我が国の相続についての基本法制

我が国の相続についての基本法制

相続についての法の基本的な考え方

民法は第882条以下で相続について定めています。内容は多岐にわたりますが、一番重要な基本理念は、戦前の長子相続から、均等相続に変えたことです。長いこと日本の家族を規制してきた家制度がなくなり、個人を基調とした家族制度になったためです。このため、何も手をうたなければ相続のたびに財産は細分化されていくことになったのです。そのことから、遺産の分割においては複雑な利害関係が錯綜することになりました。

利害関係の調整としての特別受益と寄与分

相続人間の利益の調整として用意されているのは特別受益(903条以下)と、寄与分(904条の2)です。特別受益は、相続人の中で、故人の生前にすでに不動産やお金など、前もって財産をもらっていた人はそれを既に遺産の前取りとして調整するもの、寄与分は家業を手伝ったりして遺産の増加に努めたものには、この功績を評価して、相続分の調整を行うものです。

遺言の重要性

遺産は生前に故人が築いたものであり、その人生の成果です。そのことのために、逆に子孫が争うのでは何もなりません。法定相続分をどんなに決めていても、すべてが分割可能な現金だけとは限らないため、どうしてもすっぱり分けきれるとは限りません。また、家業やのれんなど、そもそも細分化するわけにはいかない、有形無形の財産もあります。

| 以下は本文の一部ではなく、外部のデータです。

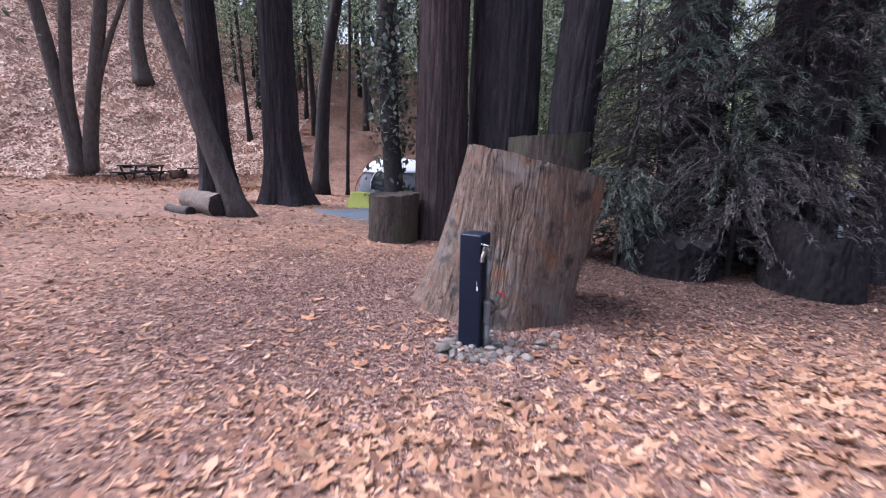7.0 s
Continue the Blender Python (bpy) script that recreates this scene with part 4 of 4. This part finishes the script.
# ---------------------------------------------------------------- the car
def build_car(at, turn):
    """A silver minivan. Local axes: x ahead, y to its left, z up; the origin is under its rear axle."""
    ob = thing("minivan", (*at, float(terrain(*at))), "silver minivan parked among the redwoods", "car", turn=(0, -3, turn))
    ob.scale = (1.08, 1.11, 1.11)
    xs = np.array([-1.04, -1.02, -.96, -.85, -.6, -.3, 0, .4, .9, 1.4, 1.9, 2.3, 2.6, 2.85, 3.1, 3.4, 3.7, 3.9, 3.97])
    bottom = np.interp(xs, [-1.04, -.9, 0, 3, 3.97], [.36, .27, .24, .22, .30])
    belt = np.interp(xs, [-1.04, -.9, 0, 2.2, 2.9, 3.4, 3.8, 3.97], [1.00, 1.08, 1.08, 1.02, 1.00, .95, .80, .66])
    roof = np.interp(xs, [-1.04, -.96, -.85, -.6, -.3, .4, 1.4, 1.9, 2.3, 2.6, 2.85, 3.1, 3.97], [1.02, 1.18, 1.40, 1.60, 1.66, 1.71, 1.71, 1.67, 1.52, 1.36, 1.18, 1.03, .70])
    roof = np.maximum(roof, belt + .015)
    wide = np.interp(xs, [-1.04, -.96, -.6, .5, 2.5, 3.5, 3.97], [.80, .90, .96, .985, .985, .93, .72])
    rows = []
    for x, b, m, t, w in zip(xs, bottom, belt, roof, wide):
        g = min(1.0, (t - m) / .62)
        half = [(w * .80, b), (w * .96, b + .04), (w, b + .22), (w * 1.0, (b + m) / 2 + .06), (w * .985, m - .05), (w * .965, m), (w * (.965 - .10 * g), m + (t - m) * .55), (w * (.965 - .20 * g), m + (t - m) * .86),
                (w * (.965 - .30 * g), m + (t - m) * .97), (w * .35, t), (0, t + .008)]
        rows.append([(x, y, zz) for y, zz in half] + [(x, -y, zz) for y, zz in half[-2::-1]])
    v = np.array(rows)
    n, k, _ = v.shape
    i, j = np.meshgrid(np.arange(n - 1), np.arange(k - 1), indexing="ij")
    q = np.stack([i * k + j, i * k + j + 1, (i + 1) * k + j + 1, (i + 1) * k + j], -1).reshape(-1, 4)
    ends = [np.array([(0, a, a + 1) for a in range(1, k - 1)]), np.array([((n - 1) * k, (n - 1) * k + a + 1, (n - 1) * k + a) for a in range(1, k - 1)])]
    part("body", make_mesh("body", v.reshape(-1, 3), [q] + ends), CAR_PAINT, ob)

    def side_at(x, f, y_sign=1, out=.006):
        """A place on the side glass, f from the belt up to the roof."""
        w, m, t = np.interp(x, xs, wide), np.interp(x, xs, belt), np.interp(x, xs, roof)
        g = min(1.0, (t - m) / .62)
        ww = np.interp(f, [0, .55, .86, .97], [w * .965, w * (.965 - .10 * g), w * (.965 - .20 * g), w * (.965 - .30 * g)])
        return (x, y_sign * (ww + out), m + (t - m) * f)
    for sgn in (1, -1):
        for a, b in ((-.92, .02), (.08, 1.02), (1.08, 2.18)):
            pts = []
            cols = np.linspace(a, b, 9)
            for x in cols:
                top = .80 if x > -.45 else .80 - (-.45 - x) * .5
                for f in np.linspace(.06, top, 6):
                    pts.append(side_at(x, f, sgn))
            i, j = np.meshgrid(np.arange(8), np.arange(5), indexing="ij")
            q = np.stack([i * 6 + j, (i + 1) * 6 + j, (i + 1) * 6 + j + 1, i * 6 + j + 1], -1).reshape(-1, 4)
            g = part("side_window", make_mesh("side_window", pts, [q]), CAR_GLASS, ob, "dark tinted side window")
            sm = g.modifiers.new("thickness", "SOLIDIFY")
            sm.thickness, sm.offset = .008, 0
        part("belt_trim", make_mesh("belt_trim", *tube(np.array([side_at(x, .025, sgn, .004) for x in np.linspace(-.85, 2.3, 14)]), .010, 6)), ALLOY, ob)
        part("roof_rail", make_mesh("roof_rail", *tube(spline([side_at(x, .97, sgn, -.06)[:2] + (side_at(x, .97)[2] + .035,) for x in (-.35, .5, 1.2, 1.8)], 16), .016, 8)), ALLOY, ob)
        lamp = [side_at(x, 0, sgn, .012)[:2] + (zz,) for x in (-1.0, -.93, -.86, -.80) for zz in (.86, .94, 1.02, 1.09)]
        i, j = np.meshgrid(np.arange(3), np.arange(3), indexing="ij")
        q = np.stack([i * 4 + j, (i + 1) * 4 + j, (i + 1) * 4 + j + 1, i * 4 + j + 1], -1).reshape(-1, 4)
        g = part("tail_light", make_mesh("tail_light", lamp, [q]), TAIL_RED, ob, "red tail light")
        sm = g.modifiers.new("thickness", "SOLIDIFY")
        sm.thickness, sm.offset = .03, 0
        for x in (0.0, 3.0):
            w = float(np.interp(x, xs, wide))
            m = Matrix.Translation((x, sgn * (w - .20), .335)) @ Matrix.Rotation(radians(-90 * sgn), 4, "X")
            part("wheel_arch", make_mesh("wheel_arch", *turned([(.30, .02), (.395, .195), (.40, .212), (.385, .216), (.37, .19), (.30, .10)], 36, m)), CAR_BLACK, ob, "dark wheel arch")
            tyre = part("tyre", make_mesh("tyre", *turned([(.22, .03), (.30, .03), (.33, .05), (.335, .12), (.33, .19), (.305, .222), (.235, .219), (.228, .19), (.228, .06)], 40, m)), CAR_BLACK, ob)
            pieces = [turned([(.232, .18), (.232, .207), (.215, .209), (.212, .17)], 36, m), turned([(.001, .202), (.045, .202), (.055, .18), (.05, .10)], 20, m)]
            r3, tr = np.array(m.to_3x3()), np.array(m.translation)
            for s in range(10):
                a = s * np.pi / 5
                q2 = np.array([(math.cos(a + o) * d, math.sin(a + o) * d, zz) for d, o, zz in ((.03, 0, .196), (.12, .04, .192), (.222, .10, .200))]) @ r3.T + tr
                pieces.append(tube(q2, [.020, .015, .014], 6))
            part("rim", make_mesh("rim", *join(*pieces)), ALLOY, tyre, "ten-spoke alloy rim")
            # black disc behind the spokes, in place of the shade in their gaps
            part("hub_well", make_mesh("hub_well", *turned([(.001, .12), (.225, .12)], 24, m)), CAR_BLACK, tyre)
    part("rear_bumper", box_bm((.14, 1.66, .20), .05, 3, Matrix.Translation((-1.02, 0, .46))), CAR_PAINT, ob)
    part("rear_window", box_bm((.03, 1.46, .46), .012, 2, pose(-.945, 0, 1.28, 0, 22, 0)), CAR_GLASS, ob, "dark rear window")


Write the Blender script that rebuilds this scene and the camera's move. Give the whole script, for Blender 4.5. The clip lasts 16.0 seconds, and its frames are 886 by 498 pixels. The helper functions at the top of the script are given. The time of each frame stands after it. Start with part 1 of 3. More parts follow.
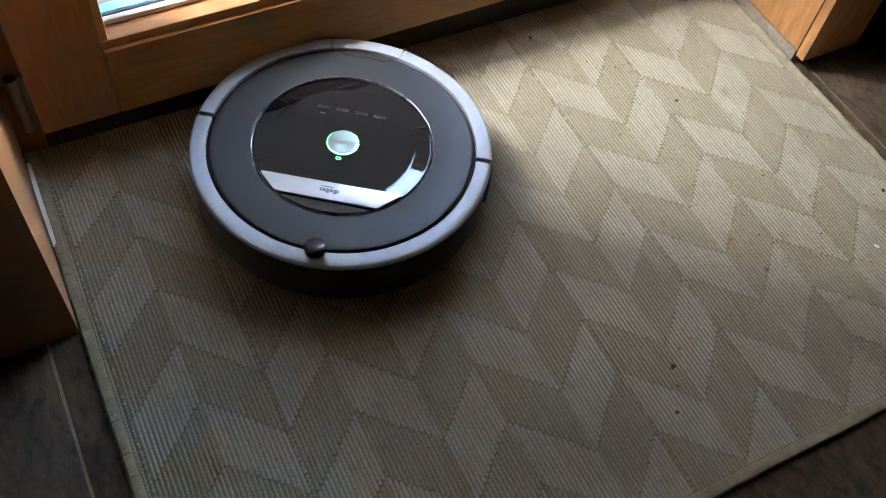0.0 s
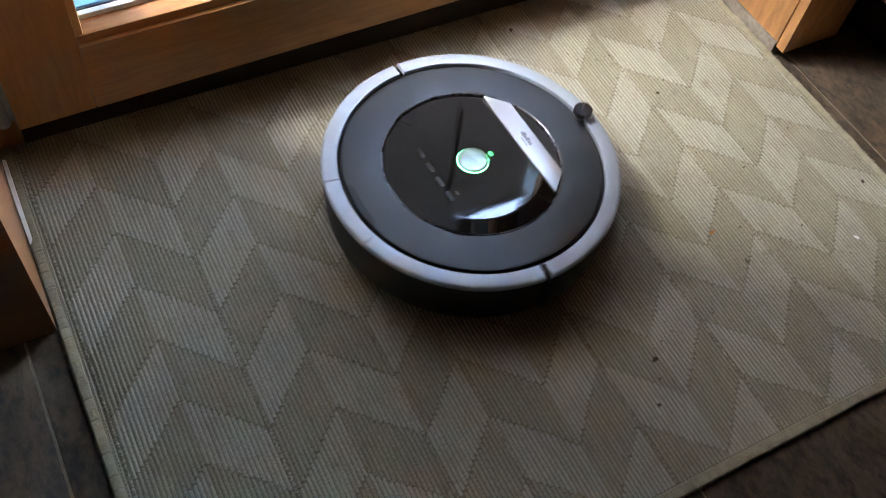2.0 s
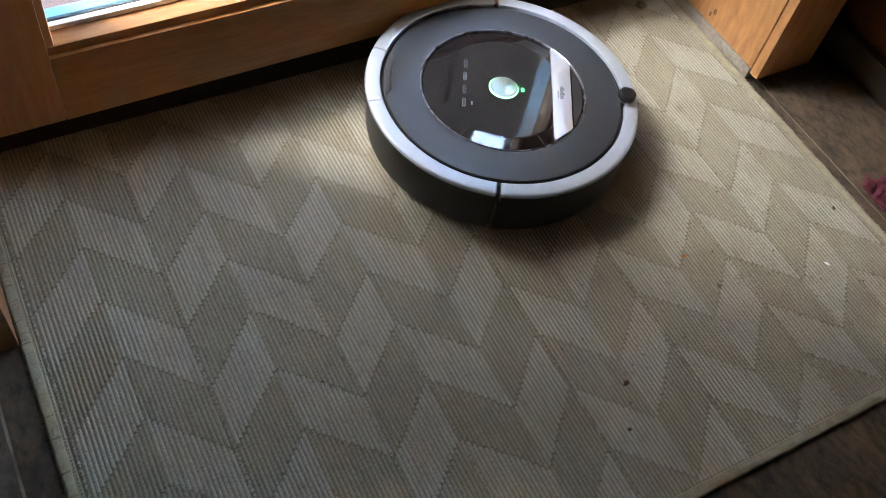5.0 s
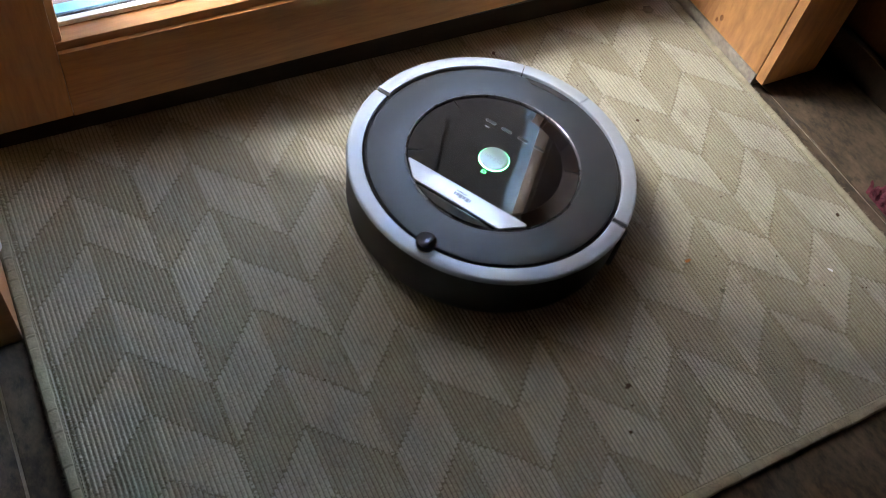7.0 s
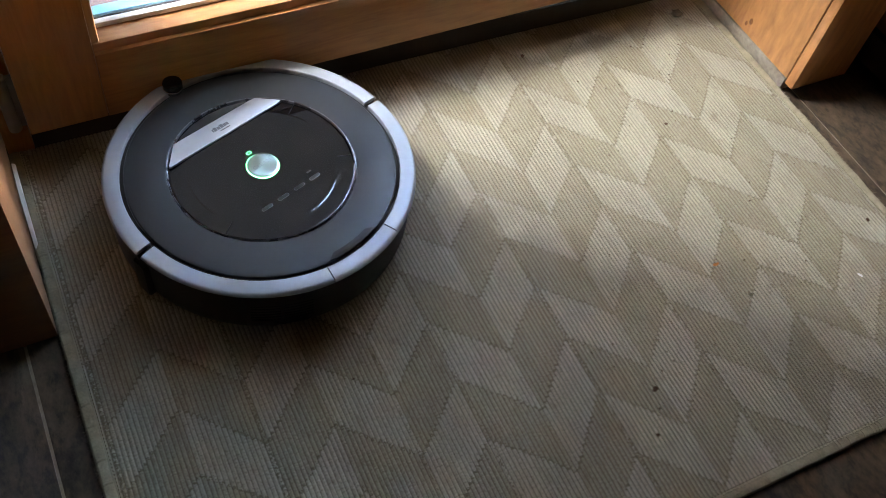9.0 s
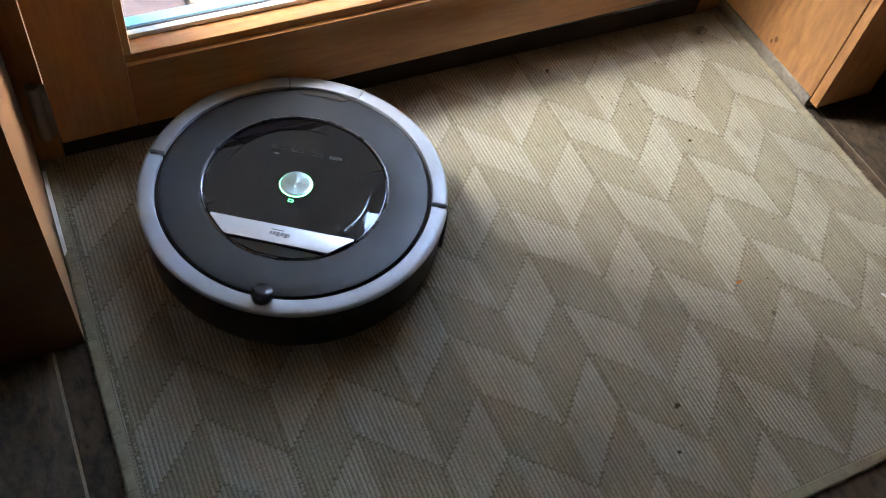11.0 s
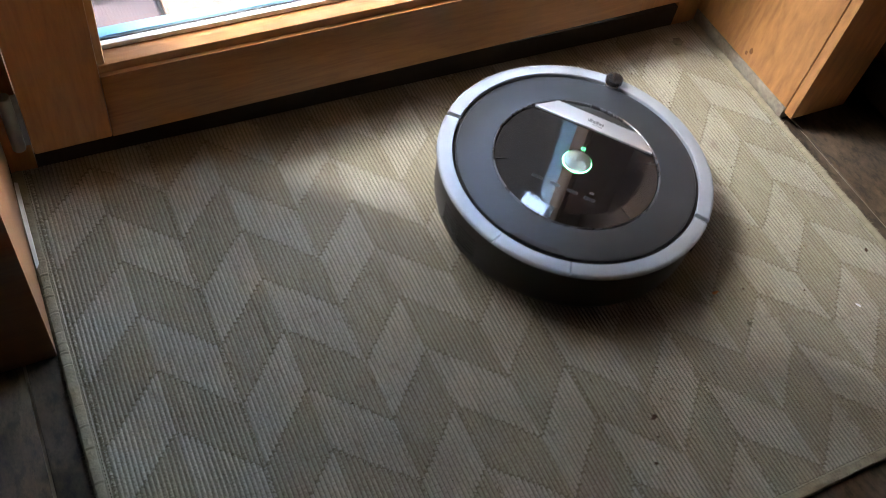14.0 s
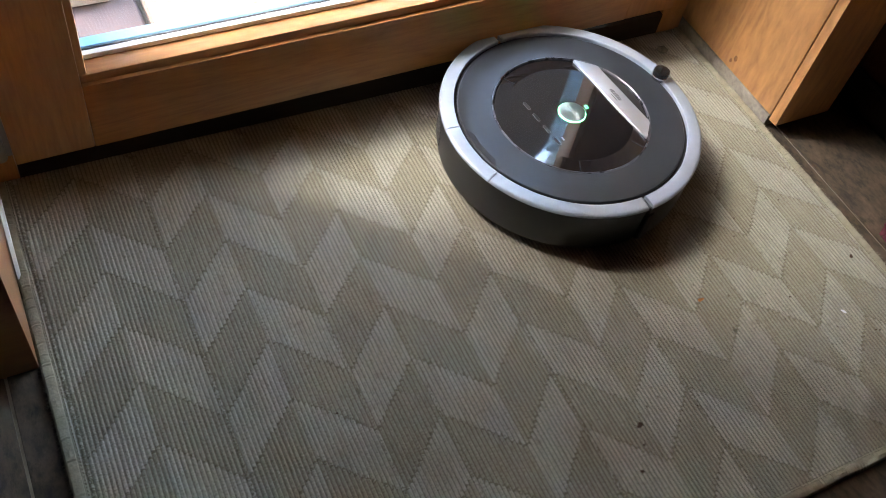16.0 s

だからこそ、故人の最後の意思表示としての遺言が重要な役割を果たしてきます。しかし、遺言は実効性を持つときには遺言者自身がお亡くなりになっていますので、不明確なところがあっても、本人に本意を確認することができません。それでは逆に紛争を招くことになってしまいます。そのため、法は、厳しい定式を遺言に要求しています(民法960条以下)。もちろん、形通りに作成しても内容が、相続人達の争いを逆に招いてしまうこともありますから万能ではありません。生前に充分に家族間で話し合っておくことが必要なのです。

遺言をもってしても奪えない権利、遺留分

相続財産は故人が作ったものですから、故人が処分を決めるのが筋です。しかし、相続人達には、相続によって得られる財産への期待が存在します。この調整として機能するのが遺留分の制度です(1028条以下)。遺留分は減殺請求という訴訟を行わないといけないため、必ず利用されるとは限りませんが、これも、相続人間の利害を調整する大切な制度です。

相続からの解放 放棄と限定承認

近代市民法は個人の尊厳を基調としています。家制度が撤廃され、自由な個人としての価値観が根幹となった民法においては、相続を受けるも受けないも個人の自由となっています。そのため、相続から解放される手続きである相続の放棄についての規定が938条以下で規定されています。また、もらえるものがあればもらうが、何もないのであればもらわないという、マイナスだけを相続したくないという安全弁としての限定承認の制度も用意されています(922条以下)。